Zdaniem Slowhopa: Latem doradzilibyśmy Wam spływ Krutynią i Marózką. Ale weźcie pod uwagę jeszcze spływy Łaźną Strugą i rzeką Wel.
Ustaliliśmy z naszymi warmińsko-mazurskimi Gospodarzami, że slowfoodowe restauracje w tym regionie nie potrzebują reklamy. Latem ludzie walą tu drzwiami i oknami i mimo lokalizacji gdzieś w środku uroczego zadupia, stoliki należy rezerwować z wyprzedzeniem, jakby to była Mokotowska w Warszawie, a nie na przykład stara chata pośrodku Mazurskiego Parku Krajobrazowego. Ale czego się nie robi dla kawałka naprawdę dobrego pieroga. Mamy na myśli super pieroga, takiego z produktow zdobytych w okolicy, napakowanego do granic możliwości, uczciwie jak u babci. Mamy dobrą wiadomość. Prawie wszystkiego można spróbować właśnie zimą. Na spokojnie, będąc akurat gdzieś w slowhopowym pensjonacie. "Prawie" dlatego, że niestety część kuchni pozostaje letnim marzeniem, bo zimą właściciele odpoczywają.
Zima to najlepszy czas do wizytowania warmińsko-mazurskich restauracji.
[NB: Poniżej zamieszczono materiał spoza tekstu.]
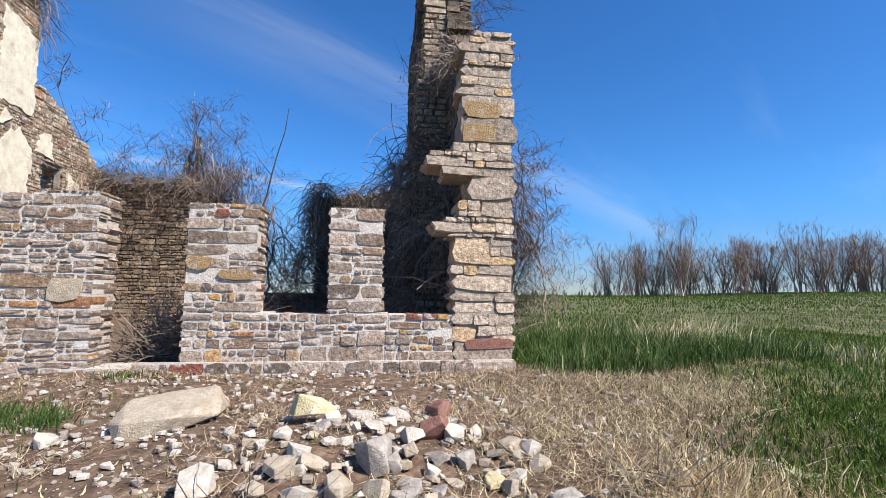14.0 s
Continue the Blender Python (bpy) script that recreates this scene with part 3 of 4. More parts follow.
for i, outline in enumerate([
        [(21.35, 5.9), (22.45, 5.95), (22.42, 8.6), (21.5, 8.4)],
        [(22.72, 5.95), (24.0, 5.9), (23.95, 8.0), (22.75, 8.3)],
        [(21.1, 3.82), (22.55, 3.85), (22.6, 5.5), (21.75, 5.05), (21.15, 5.1)],
        [(21.1, 3.05), (22.45, 3.05), (22.55, 3.66), (21.12, 3.7)],
        [(22.85, 2.6), (24.0, 3.0), (24.05, 4.9), (23.6, 5.4), (23.1, 5.1), (22.85, 4.6)],
        [(19.95, 3.9), (20.65, 3.85), (20.7, 4.75), (20.0, 4.6)],
        [(19.7, 3.0), (20.95, 3.1), (20.9, 3.6), (20.3, 3.78), (19.8, 3.5)],
        [(25.6, 3.5), (26.2, 3.4), (26.1, 4.5), (25.65, 4.7)],
        [(19.8, 1.0), (20.6, 1.1), (20.5, 2.0), (19.85, 2.2)],
        [(21.3, 1.5), (22.4, 1.3), (22.5, 2.4), (21.4, 2.6)],
        [(20.5, 6.35), (21.2, 6.4), (21.2, 7.0), (20.6, 7.0)], [(22.0, 5.5), (22.5, 5.55), (22.5, 5.85), (21.9, 5.8)], [(22.8, 5.3), (23.3, 5.55), (23.0, 5.8)],
        [(24.2, 5.0), (24.9, 5.0), (24.7, 5.6), (24.3, 5.5)], [(20.9, 3.9), (21.05, 3.9), (21.05, 4.9), (20.85, 4.8)], [(20.1, 2.2), (20.9, 2.3), (20.7, 2.8), (20.2, 2.7)]]):
    part("plaster_patch", patch(outline, 60 + i), wall_left, "cream lime plaster with broken edges").matrix_world = Matrix()


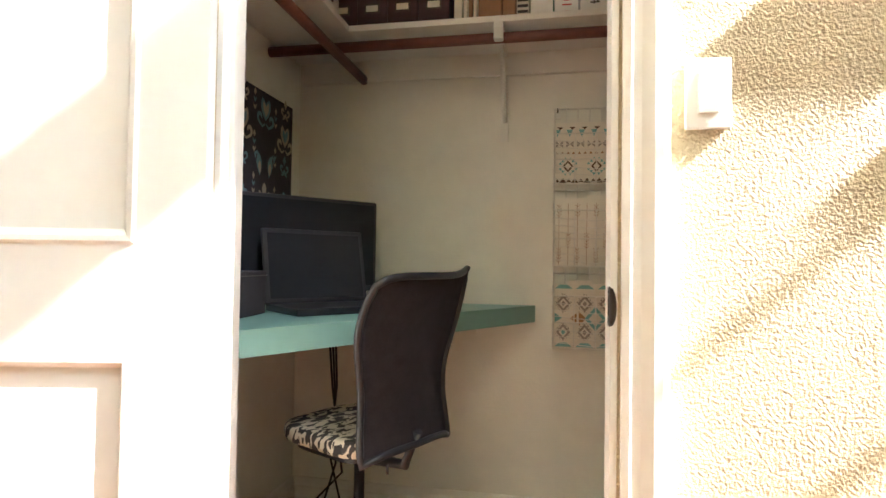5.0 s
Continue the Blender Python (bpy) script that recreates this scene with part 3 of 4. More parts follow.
switch_plate(pose(-0.882, T - 0.0005, 1.232, 90, 0, 0), 2, "white double light switch plate on tan wall")
switch_plate(pose(-0.648, T - 0.0005, 1.226, 90, 0, 0), 2, "white double light switch plate beside the door casing")
switch_plate(pose(W + 0.0005, 1.005, 1.215, 90, 0, 90), 1, "white light switch in sunlight beside the closet")
switch_plate(pose(LW - 0.0005, -5.60, 1.235, 90, 0, -90), 1, "white light switch on the hall wall")
coax = thing("wall_jack", pose(-0.753, T - 0.0005, 0.287, 90, 0, 0), "round brass wall jack low on the tan wall", "jack")
part("ring", turned([(0.03, 0), (0.03, 0.006), (0.022, 0.01)]), mat("aged_brass", (0.40, 0.33, 0.20), 0.35, metal=0.9), coax)
part("socket", turned([(0.012, 0.01), (0.012, 0.016)]), iron, coax)
stop = thing("door_stop", pose(-0.80, T - 0.09, 0.0), "small dark bronze door stop on the floor", "door stop")
part("base", turned([(0.022, 0), (0.022, 0.006), (0.012, 0.014)]), bronze, stop)
part("stem", turned([(0.007, 0.012), (0.006, 0.07), (0.012, 0.075), (0.012, 0.09)]), bronze, stop)
outlet = thing("outlet", HALL @ pose(0.0005, 2.70, 0.305, 90, 0, 90), "white electrical outlet on tan hall wall", "outlet")
part("plate", boxes((-0.036, 0.036, -0.058, 0.058, 0, 0.006), bevel=0.003), plate, outlet)
for z in (-0.022, 0.022):
    part("socket", boxes((-0.017, 0.017, z - 0.014, z + 0.014, 0.006, 0.009), bevel=0.002), plate, outlet)

# ---- closet door and casing ----
CAS = [(0.0, 0.0), (0.0, 0.012), (0.012, 0.02), (0.03, 0.017), (0.05, 0.022), (0.064, 0.022), (0.075, 0.018), (0.075, 0.0)]
structure("casing_4", prism([(W + 0.001 + o, J1 + 0.005 + a) for a, o in CAS], "z", 0, 2.15), white, "white moulded casing of the closet", "casing")
structure("casing_5", prism([(W + 0.001 + o, J0 - 0.005 - a) for a, o in CAS], "z", 0, 2.15), white, "white moulded casing of the closet", "casing")
structure("casing_6", boxes((W + 0.001, W + 0.022, J0 - 0.005, J1 + 0.005, 2.05, 2.15), bevel=0.005), white, "white head casing of the closet", "casing")
structure("closet_jamb", boxes((W - 0.08, W + 0.001, J1 - 0.012, J1 - 0.0005, 0, 2.03), (W - 0.08, W + 0.001, J0 + 0.0005, J0 + 0.012, 0, 2.03), (W - 0.08, W + 0.001, J0 + 0.012, J1 - 0.012, 2.03, 2.0395)), white, "white closet door jamb", "door frame")
strike = thing("strike_plate", pose(W + 0.012, J1 - 0.0125, 0.862), "dark bronze strike plate with a rounded lip on the closet jamb", "strike plate")
part("plate", slab("y", 0, -0.0025, -0.024, 0.002, -0.033, 0.033, [(-0.017, -0.007, -0.017, 0.017)]), bronze, strike)
bm = bmesh.new()
lip = []
for i in range(13):
    w_ = -0.031 + 0.062 * i / 12
    reach = 0.024 * math.sqrt(max(0.0, 1 - (w_ / 0.034) ** 2)) + 0.001
    lip.append([bm.verts.new((0.002 + reach * f, -0.0025 + 0.009 * f * f * reach / 0.024, w_)) for f in (0, 0.33, 0.66, 1)])
for a, b in zip(lip, lip[1:]):
    for q in range(3):
        bm.faces.new((a[q], a[q + 1], b[q + 1], b[q])).smooth = True
bmesh.ops.solidify(bm, geom=bm.faces[:], thickness=0.0022)
part("lip", bm, bronze, strike)
for z in (-0.025, 0.025):
    part("screw", turned([(0.0038, 0), (0.0038, 0.0012)], n=10), iron, strike).matrix_local = pose(-0.012, -0.0022, z, 90, 0, 0)

LEN = 0.715
leaf = thing("door_3", pose(-2.048, 0.125, 0.012, 0, 0, -90 + 11.9), "open white two-panel closet door folded back on the wall", "door", kind="structure")
# local x runs from the hinge to the lever side; +y faces the hall
TH = 0.036


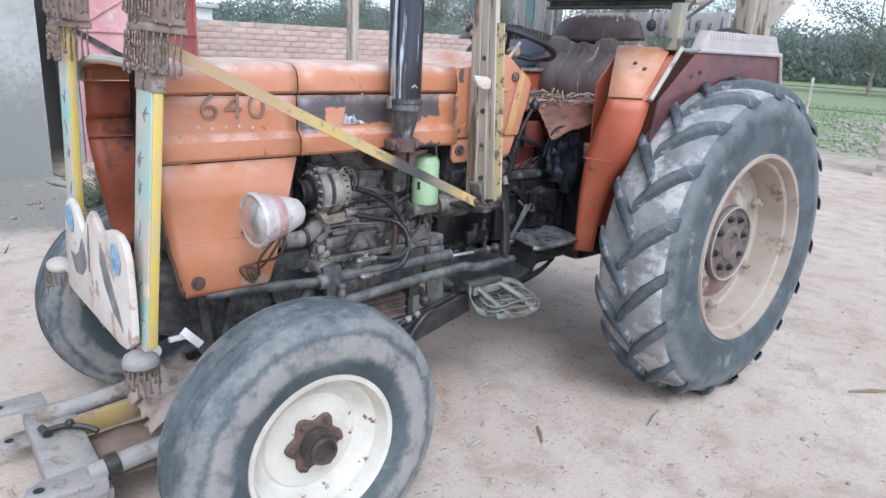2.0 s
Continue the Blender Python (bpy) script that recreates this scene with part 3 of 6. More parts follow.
def trees():
    rng = random.Random(5)

    def tree(at, height, spread, group):
        t = thing("tree", "tall hazy green field tree with an uneven crown", "tree", at, group)
        tr = Build()
        top = Vector((rng.uniform(-.3, .3), rng.uniform(-.3, .3), height * 0.8))
        pts = curve_pts([(0, 0, -0.2), (top.x * 0.3 + 0.1, top.y * 0.3, height * 0.35), tuple(top)], 4)
        tr.tube(pts, 0.1, 7, radii=[0.11 * height / 7 * (1 - 0.85 * i / (len(pts) - 1)) for i in range(len(pts))])
        cr = Build()
        for k in range(15):
            z = height * rng.uniform(0.14, 0.97)
            a, reach = rng.uniform(0, 6.28), spread * rng.uniform(0.5, 1.0) * (1.15 - abs(z / height - 0.5))
            base = Vector((top.x * z / height, top.y * z / height, z * 0.92))
            tip = base + Vector((math.cos(a) * reach, math.sin(a) * reach, reach * 0.45))
            tr.tube([base, (base + tip) / 2 + Vector((0, 0, 0.1)), tip], 0.03, 5, radii=[0.05, 0.035, 0.012])
            for c in range(900):
                q = base.lerp(tip, rng.uniform(0.25, 1.1)) + Vector([rng.gauss(0, 0.16 * spread) for _ in range(3)])
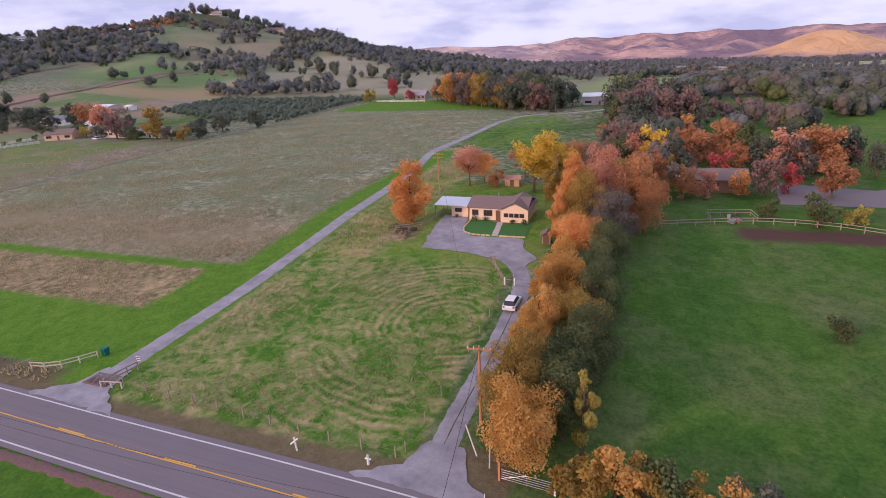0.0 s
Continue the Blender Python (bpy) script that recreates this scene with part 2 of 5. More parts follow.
# ---- materials ----
def ground_material(zone, name):
    """The zone is north or south of the road, or the far country."""
    n = Nodes(name)
    pos = n.place()
    sep = n.t.nodes.new("ShaderNodeSeparateXYZ")
    n.put(sep.inputs[0], pos)
    big, mid, fine, tuft = n.noise(0.012, 4.0), n.noise(0.09, 5.0, 0.6), n.noise(1.3, 5.0, 0.65), n.noise(0.45, 6.0, 0.7, distort=0.6)
    wob = n.math("MULTIPLY_ADD", n.noise(0.35, 4.0, 0.65), 3.0, -1.5)
    x, y = n.math("ADD", sep.outputs[0], wob), n.math("ADD", sep.outputs[1], wob)

    def rect(x0, x1, y0, y1, soft=0.7):
        a = n.math("MULTIPLY", n.step(x, x0 - soft, x0 + soft), n.step(x, x1 + soft, x1 - soft))
        return n.math("MULTIPLY", a, n.math("MULTIPLY", n.step(y, y0 - soft, y0 + soft), n.step(y, y1 + soft, y1 - soft)))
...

Nie ma tłoku, a właściciele mają dla nas czas.
Zdaniem Slowhopa: Jadąc na Mazury w kierunku Olsztynka, koniecznie wpadnijcie do Restauracji z Zielonym Piecem. Nie dość, że atmosfera jak u ulubionej ciotki na obiedzie, to jedzenie - petarda. Uznaniowo można otrzymać ciasto. Ale tylko wtedy, kiedy będziecie grzeczni. Mają tam czerninę, galaretę na powitanie i bezę na pożegnanie. 2. Jeśli nie słyszeliście o Osadzie Kulturowej i Oberży Pod Psem, to powiadamy Wam - czas nadrobić zaległości. Wpadliśmy tam jesienią, zamiast wakacyjne żarłocznego tłumu, gotowego roznieść Gospodarzy za pomocą widelców, był spokój, jazz, dynia na piecu, niemożliwie pyszna zupa śledziowa, prawdziwy kompocik i herbatka z kadzidłowską miętą. No więc tu koniecznie! 3. A teraz numer trzy. Osada Dzika Kaczka znajduje w okolicach Mikołajek i prowadzi do niej ekologiczny warzywnik. Już podczas tego wolnego spaceru zaczyna lecieć ślina, ale najlepsze wydarza sięprzy stole. Trzeba tam pojechać, żeby wiedzieć co ludzie z pasją potrafią wyczyniać w kuchni. 4. Słyszeliście o Ranczu Frontiera? Będąc na przykład w Siedlisku Niedziela, koniecznie zadzwońcie do Sylwii i umówcie się na dużą degustację dla grupy. Opowieści, sery i wino. Najlepiej. 5. Zimą ruszajcie w okolice Giżycka, bo tam, w Bogaczewie, znajduje się knajpa o nazwie Rybaczówka.Warto wpaść na rybkę i zimowe saunowanie, o którym pisaliśmy wyżej.